The job of the Foreign Office and the secret services is to keep an eye on all of this. If they are doing their job properly, they know what the Russian government is up to and when necessary they step in. They can't stop the Russians from doing specific actions such as the Salisbury poisoning (unless they get lucky and get a tip off), but they most certainly should be constantly monitoring and building up a picture of the strategic aims of the Russian government and what they are doing to achieve these aims.
With regards to the Brexit vote, there is no doubt in my mind that it suits the Russian State for the UK to leave the EU. This has little to do with the UK and a lot to do with the fact that the EU is a large, powerful block on its doorstep and many of its former satellites have joined. Anything that weakens the EU is definitely good for the goals of Russia. We make the mistake of thinking we are important in all of this and Russia has a special interest in weakening the UK. That is not what the game is all about. If it screws us up, that is a bonus, but primarily it is to disrupt the workings of the EU. Everything I read on the subject is from a UK centric viewpoint, but nothing Vladimir Putin does is primarily directed at the UK. Whatever he does is in his own or the strategic interests of his government and his agenda for Russia.
As for us, it has been in the economic interests (as deemed by various governments of the day) to have Russian money sloshing around in London. The oligarchs see London as a safe haven and a convenient bolt hole, should they fall from grace with the Tsar. From Putins perspective, this is annoying on a personal level, especially when one of his enemies is getting too vocal or meddling too much. But this is not why he invests so much effort in operations in the UK. He does this simply because the UK has soft power and he has a keen appreciation that we can damage his aspirations for Russia.
For decades, the Foreign office and the secret services have had a keen appreciation and a handle on what they are up to. It is simply inconceivable that they would not be aware of Putin and Russia's interest in things such as the Brexit vote. It strikes me as fairly unlikely that there was a massive treasonous conspiracy by the vote leave campaign to rig the vote in association with Russia, It is also quite likely that the Vote Leave campaign didn't really have a good handle (on an organisational level) as to why Putin and Russia should be so interested. In many ways the interests of vote leave and Putin rather coincidentally collide with regards to the EU. Churchill coined the phrase "my enemies enemy is my friend" and this is what I believe has happened in this case. As we are not at war with Russia, we aloow them to invest and open TV companies, it is difficult to make a strong case that there is any reason why they shouldn't meddle in the way they have. No one has been poisoned or lent upon to vote leave. The fact that the Remain run a woeful campaign is far more significant in the matter than Russian meddling.

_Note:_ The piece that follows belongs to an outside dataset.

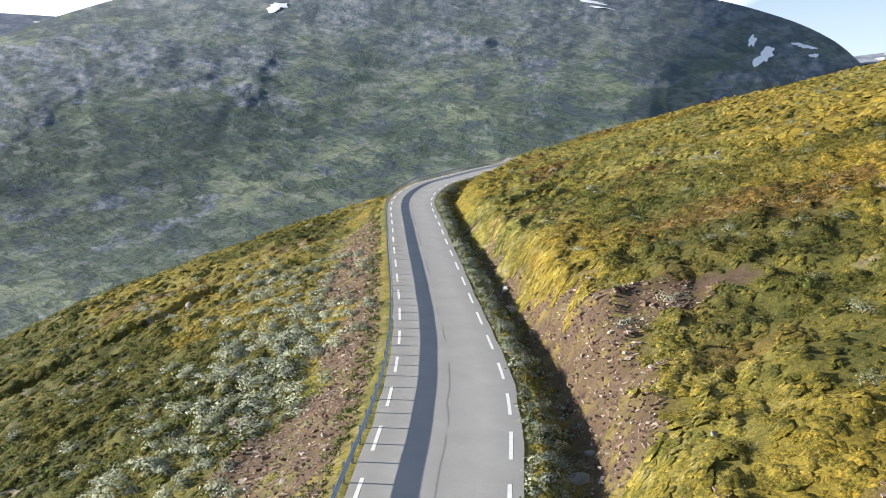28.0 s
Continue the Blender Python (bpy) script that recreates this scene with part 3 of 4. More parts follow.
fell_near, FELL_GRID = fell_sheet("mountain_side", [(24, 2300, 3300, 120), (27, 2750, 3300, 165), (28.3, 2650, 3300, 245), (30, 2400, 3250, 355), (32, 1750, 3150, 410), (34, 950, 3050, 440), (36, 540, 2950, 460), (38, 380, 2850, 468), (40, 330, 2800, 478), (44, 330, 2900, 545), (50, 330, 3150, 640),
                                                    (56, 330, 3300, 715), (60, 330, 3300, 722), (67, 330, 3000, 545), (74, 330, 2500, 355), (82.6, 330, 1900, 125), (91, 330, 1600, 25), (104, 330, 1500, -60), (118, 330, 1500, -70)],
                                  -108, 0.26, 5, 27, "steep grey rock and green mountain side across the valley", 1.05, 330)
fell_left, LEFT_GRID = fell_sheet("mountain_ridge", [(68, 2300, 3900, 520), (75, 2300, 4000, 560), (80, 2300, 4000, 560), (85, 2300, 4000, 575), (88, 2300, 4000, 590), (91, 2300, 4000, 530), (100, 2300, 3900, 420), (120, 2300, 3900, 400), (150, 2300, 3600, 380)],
                          -60, 0.2, 35, 16, "distant haze-blue ridge with long snow streaks", 1.2, 150, FAR_FELL)
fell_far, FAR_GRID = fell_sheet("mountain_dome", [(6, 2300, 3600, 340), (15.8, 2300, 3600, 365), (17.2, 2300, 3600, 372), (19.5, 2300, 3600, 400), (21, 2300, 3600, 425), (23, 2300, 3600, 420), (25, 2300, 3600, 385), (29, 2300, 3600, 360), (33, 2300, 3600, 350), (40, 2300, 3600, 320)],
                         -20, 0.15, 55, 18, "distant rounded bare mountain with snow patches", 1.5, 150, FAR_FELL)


# ---------------------------------------------------------------- plants
def leaf_material(name, lo, mid, hi, rough=0.75, spread=0.3):
    def build(n, b):
        col = n.ramp(n.island(), (0.0, lo), (0.5, mid), (1.0, hi))
        col = n.mix(1.0, col, n.ramp(n.attr("tone"), (0.0, 1 - spread), (1.0, 1 + spread)), "MULTIPLY")
        col = n.mix(n.ramp(n.noise(0.22, 4, 0.6, shift=11), (0.4, 0.0), (0.65, 0.7)), col, n.mix(0.5, col, lo))
        n.link(col, b.inputs["Base Color"])
        thin(n, b, col, 0.18)
    return material(name, build, rough)


WILLOW = leaf_material("silver_willow_leaf", (0.18, 0.205, 0.145), (0.31, 0.335, 0.26), (0.44, 0.46, 0.37), 0.8, 0.35)
BIRCH = leaf_material("dwarf_birch_leaf", (0.032, 0.044, 0.012), (0.066, 0.09, 0.019), (0.125, 0.15, 0.03), spread=0.6)


def tuft_mat(n, b):
    col = heath_colour(n)[0]
    col = n.mix(1.0, col, n.ramp(n.attr("tone"), (0.0, (0.40, 0.46, 0.42)), (0.20, (0.82, 0.85, 0.82)), (0.5, (1.0, 1.0, 1.0)), (0.82, (1.16, 1.12, 1.08)), (1.0, (1.40, 1.34, 1.45))), "MULTIPLY")
    # one noise sets leaf colour and bump, so hollows are darker
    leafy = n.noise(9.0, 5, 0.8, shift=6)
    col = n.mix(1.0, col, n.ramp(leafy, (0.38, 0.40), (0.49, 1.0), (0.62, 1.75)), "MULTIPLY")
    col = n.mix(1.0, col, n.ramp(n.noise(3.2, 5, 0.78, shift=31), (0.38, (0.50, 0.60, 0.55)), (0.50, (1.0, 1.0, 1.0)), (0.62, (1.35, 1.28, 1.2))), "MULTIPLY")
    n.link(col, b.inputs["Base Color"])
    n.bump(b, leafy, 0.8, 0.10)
    thin(n, b, col, 0.22)


TUFT = material("heath_cushion", tuft_mat)
HERB = leaf_material("yellow_green_herb", (0.075, 0.095, 0.03), (0.13, 0.145, 0.05), (0.21, 0.21, 0.085))
STRAW = leaf_material("straw_grass", (0.20, 0.15, 0.045), (0.32, 0.26, 0.10), (0.42, 0.36, 0.17))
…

I suspect that the reason that the report has been so 'inconclusive' is because there is little evidence that anything materially illegal has been done. The concept that Russia shouldn't seek to forward its own national issues is rather charmingly naive. I suspect that like many 'cunning plans' in foreign policy, ultimately Putin might regret encouraging Brexit. I doubt that the UK will ever be close to Russia politically. Brexit will force us closer to the Anglo sphere of interest (USA, Australia, Canada, NZ). It may well bring us closer to our commonwealth friends such as India, and various African nations. We will be forced to be less insular. Ultimately this may dilute the influence of Russia globally. I suspect the EU will do just fine without us.
A large body of people on the remain side of the argument were hoping that firm evidence that Russia rigged the Brexit vote would emerge. That was never going to happen. The most we could have expected was that a lot of evidence of soft influence was used rather effectively. Personally I'd rather not have such foreign influence, but it happens all the time and all nations do it. To expect Russia to take no interest in what happens in a large competitive trading block on its doorstep is quite ridiculous. When it comes down to it, that is simply what happens in the real world.